Le monde qu’explore depuis de nombreuses années la photographe Sabrina Mariez existe au quotidien, dans l’ombre, juste à côté de nous. Les hommes qui l’habitent sont nos voisins, nos amis, nos collègues de travail. Ce sont des hommes comme les autres, à ceci près qu’à certains moments, la plupart du temps en secret, chez eux ou dans des endroits réservés, ils se transforment. s’habillent en femme, deviennent femme.
Certains poussent le désir de se transformer jusqu’à accepter les souffrances associées à une chirurgie de transition. Sabrina Mariez a mis longtemps à gagner leur confiance et entrer dans leur intimité. Ces personnages doubles, à l’image du Séraphîtus de Balzac, couvrent la totalité de la psyché humaine, homme et femme. C’est probablement cette complétude, vécue ici le plus souvent comme une indétermination, qui a retenu l’intérêt de Sabrina Mariez. Cette singularité qui intrigue peut être vécue aussi bien comme une fatalité que comme une élection. Après tout Séraphîtus/Séraphîta n’est pas un monstre. C’est un ange séraphin.
La photo présentée ici est celle de David, saisi dans son appartement. Le portrait a été réalisé en 2013 à Amiens. David, quand il passe de l’autre côté de soi, devient Lachantal Peemwhazel. Côté pile, David travaille dans un hôtel, la nuit. Côté face, Lachantal, elle, chante.

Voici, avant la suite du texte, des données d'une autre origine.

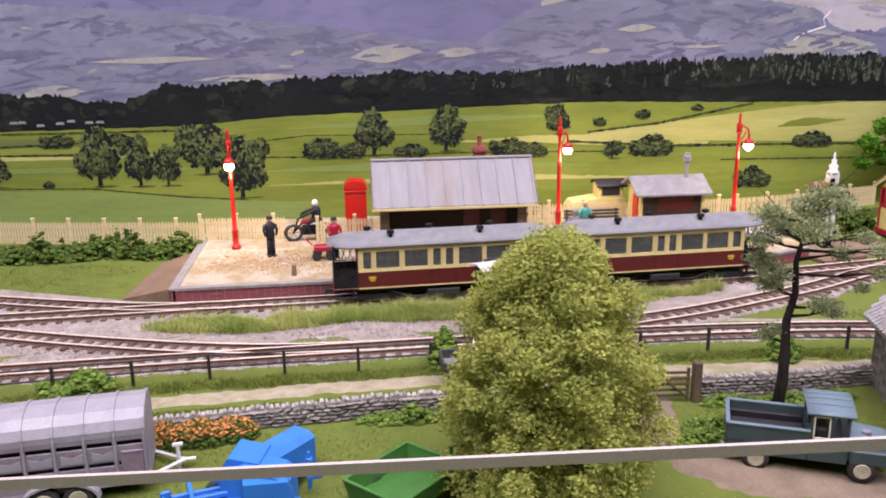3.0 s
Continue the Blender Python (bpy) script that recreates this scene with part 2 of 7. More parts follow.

Dédoublement ? Miroir ? Schizophrénie ? Sabrina Mariez témoigne dans ses portraits photographiques d’une réalité bien plus profonde. Et aussi bien plus ordinaire. Ces hommes femmes - comme chacun d’entre nous - est le produit de trois images. Celle qu’il a de lui-même, celle que lui renvoient les autres, et celle, rêvée, qu’il nourrit au plus profond de soi. Le moi réel, le moi social, le moi idéal.

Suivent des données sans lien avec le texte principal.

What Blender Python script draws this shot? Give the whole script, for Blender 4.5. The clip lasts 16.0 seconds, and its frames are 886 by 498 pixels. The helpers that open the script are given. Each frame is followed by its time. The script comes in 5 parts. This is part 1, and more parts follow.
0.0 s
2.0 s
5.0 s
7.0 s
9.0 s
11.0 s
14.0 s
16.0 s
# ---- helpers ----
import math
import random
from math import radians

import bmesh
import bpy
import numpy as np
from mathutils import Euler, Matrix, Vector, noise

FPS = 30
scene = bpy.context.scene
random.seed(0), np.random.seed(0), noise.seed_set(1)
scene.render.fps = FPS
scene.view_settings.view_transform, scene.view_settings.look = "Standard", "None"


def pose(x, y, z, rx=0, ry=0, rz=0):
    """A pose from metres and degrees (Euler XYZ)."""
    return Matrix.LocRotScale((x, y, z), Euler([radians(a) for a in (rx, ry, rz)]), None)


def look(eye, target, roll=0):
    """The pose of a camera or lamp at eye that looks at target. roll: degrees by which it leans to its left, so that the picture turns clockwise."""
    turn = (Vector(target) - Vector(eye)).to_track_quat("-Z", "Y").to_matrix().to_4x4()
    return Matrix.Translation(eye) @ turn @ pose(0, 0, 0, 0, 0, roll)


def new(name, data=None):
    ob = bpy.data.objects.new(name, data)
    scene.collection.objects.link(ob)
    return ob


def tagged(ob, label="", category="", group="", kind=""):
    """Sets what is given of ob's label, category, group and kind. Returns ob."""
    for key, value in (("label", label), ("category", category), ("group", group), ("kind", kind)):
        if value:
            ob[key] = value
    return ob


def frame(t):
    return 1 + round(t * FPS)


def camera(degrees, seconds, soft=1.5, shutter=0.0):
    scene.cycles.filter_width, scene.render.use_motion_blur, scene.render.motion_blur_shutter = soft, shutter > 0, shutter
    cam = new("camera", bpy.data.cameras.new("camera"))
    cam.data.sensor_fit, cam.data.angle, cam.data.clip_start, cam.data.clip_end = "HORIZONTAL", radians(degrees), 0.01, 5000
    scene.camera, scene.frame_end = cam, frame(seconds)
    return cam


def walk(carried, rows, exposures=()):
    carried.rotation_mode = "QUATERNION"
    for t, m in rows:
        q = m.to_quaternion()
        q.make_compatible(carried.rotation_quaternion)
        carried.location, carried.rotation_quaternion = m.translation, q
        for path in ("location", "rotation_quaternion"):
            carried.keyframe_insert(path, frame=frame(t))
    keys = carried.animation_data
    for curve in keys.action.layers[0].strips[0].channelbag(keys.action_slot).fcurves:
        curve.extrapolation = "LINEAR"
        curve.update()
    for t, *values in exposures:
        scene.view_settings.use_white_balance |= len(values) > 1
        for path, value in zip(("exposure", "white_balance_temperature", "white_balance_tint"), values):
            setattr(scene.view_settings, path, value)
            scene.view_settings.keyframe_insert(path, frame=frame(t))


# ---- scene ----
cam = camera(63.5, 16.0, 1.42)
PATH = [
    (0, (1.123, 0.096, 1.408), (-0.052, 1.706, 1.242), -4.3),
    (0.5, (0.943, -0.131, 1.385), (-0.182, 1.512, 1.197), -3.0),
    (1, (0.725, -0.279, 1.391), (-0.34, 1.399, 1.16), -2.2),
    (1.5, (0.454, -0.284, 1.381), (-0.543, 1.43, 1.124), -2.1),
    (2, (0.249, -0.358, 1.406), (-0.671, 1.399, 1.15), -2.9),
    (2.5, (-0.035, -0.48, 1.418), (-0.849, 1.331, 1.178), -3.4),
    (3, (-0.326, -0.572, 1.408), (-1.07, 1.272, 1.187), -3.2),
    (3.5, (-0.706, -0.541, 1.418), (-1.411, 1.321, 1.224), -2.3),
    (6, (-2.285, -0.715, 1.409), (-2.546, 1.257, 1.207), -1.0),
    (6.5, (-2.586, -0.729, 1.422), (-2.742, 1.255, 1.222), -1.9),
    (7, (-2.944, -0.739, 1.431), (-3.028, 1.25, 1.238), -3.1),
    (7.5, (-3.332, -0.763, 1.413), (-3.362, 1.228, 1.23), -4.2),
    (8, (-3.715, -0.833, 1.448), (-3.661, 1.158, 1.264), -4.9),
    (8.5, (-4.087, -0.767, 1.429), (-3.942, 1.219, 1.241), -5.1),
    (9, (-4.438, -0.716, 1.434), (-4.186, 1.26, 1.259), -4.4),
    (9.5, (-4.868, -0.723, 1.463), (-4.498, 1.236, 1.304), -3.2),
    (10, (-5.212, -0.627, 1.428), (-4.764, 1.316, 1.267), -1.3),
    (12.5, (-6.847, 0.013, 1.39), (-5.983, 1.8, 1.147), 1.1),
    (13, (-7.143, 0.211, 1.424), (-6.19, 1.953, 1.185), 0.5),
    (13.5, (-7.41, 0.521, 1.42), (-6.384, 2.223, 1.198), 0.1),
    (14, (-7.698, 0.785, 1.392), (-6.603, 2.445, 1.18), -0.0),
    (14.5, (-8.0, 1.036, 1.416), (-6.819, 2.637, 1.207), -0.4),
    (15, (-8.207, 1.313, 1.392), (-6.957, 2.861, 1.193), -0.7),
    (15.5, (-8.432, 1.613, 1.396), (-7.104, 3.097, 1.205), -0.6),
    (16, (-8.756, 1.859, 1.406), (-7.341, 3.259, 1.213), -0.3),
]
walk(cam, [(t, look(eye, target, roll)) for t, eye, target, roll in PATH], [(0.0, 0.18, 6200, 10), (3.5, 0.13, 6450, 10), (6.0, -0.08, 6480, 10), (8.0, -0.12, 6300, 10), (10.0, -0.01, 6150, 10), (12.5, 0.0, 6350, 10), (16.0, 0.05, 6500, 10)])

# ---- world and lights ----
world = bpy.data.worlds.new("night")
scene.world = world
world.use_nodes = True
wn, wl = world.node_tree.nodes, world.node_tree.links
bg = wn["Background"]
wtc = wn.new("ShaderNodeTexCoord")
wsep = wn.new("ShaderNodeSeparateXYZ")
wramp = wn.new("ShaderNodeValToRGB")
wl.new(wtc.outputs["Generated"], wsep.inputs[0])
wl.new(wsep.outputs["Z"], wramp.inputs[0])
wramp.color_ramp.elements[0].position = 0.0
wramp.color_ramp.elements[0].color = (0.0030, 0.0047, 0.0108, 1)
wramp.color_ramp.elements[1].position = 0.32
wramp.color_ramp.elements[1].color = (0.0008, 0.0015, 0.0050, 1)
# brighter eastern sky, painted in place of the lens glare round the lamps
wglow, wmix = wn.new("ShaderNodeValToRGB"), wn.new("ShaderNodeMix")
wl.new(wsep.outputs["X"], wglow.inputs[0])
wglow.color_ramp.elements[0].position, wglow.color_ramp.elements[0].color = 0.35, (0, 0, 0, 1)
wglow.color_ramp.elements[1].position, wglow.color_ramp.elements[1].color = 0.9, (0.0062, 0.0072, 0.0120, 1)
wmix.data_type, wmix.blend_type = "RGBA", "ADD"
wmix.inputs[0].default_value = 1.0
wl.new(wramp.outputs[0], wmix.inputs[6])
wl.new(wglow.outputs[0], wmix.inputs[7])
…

Les portraits de Sabrina Mariez captent chez ses modèles ce miroitement de l’être, pris entre plusieurs aspirations. Dans des images au chromatisme parfois cruel, la photographe cherche « dans le profond » la vérité du portrait - de ce qui est l’art mimétique par excellence du « trait pour trait ». Avec peut-être, chez ces modèles, le sentiment tragique qu’aucun de ces « moi » ne pourra jamais être satisfait.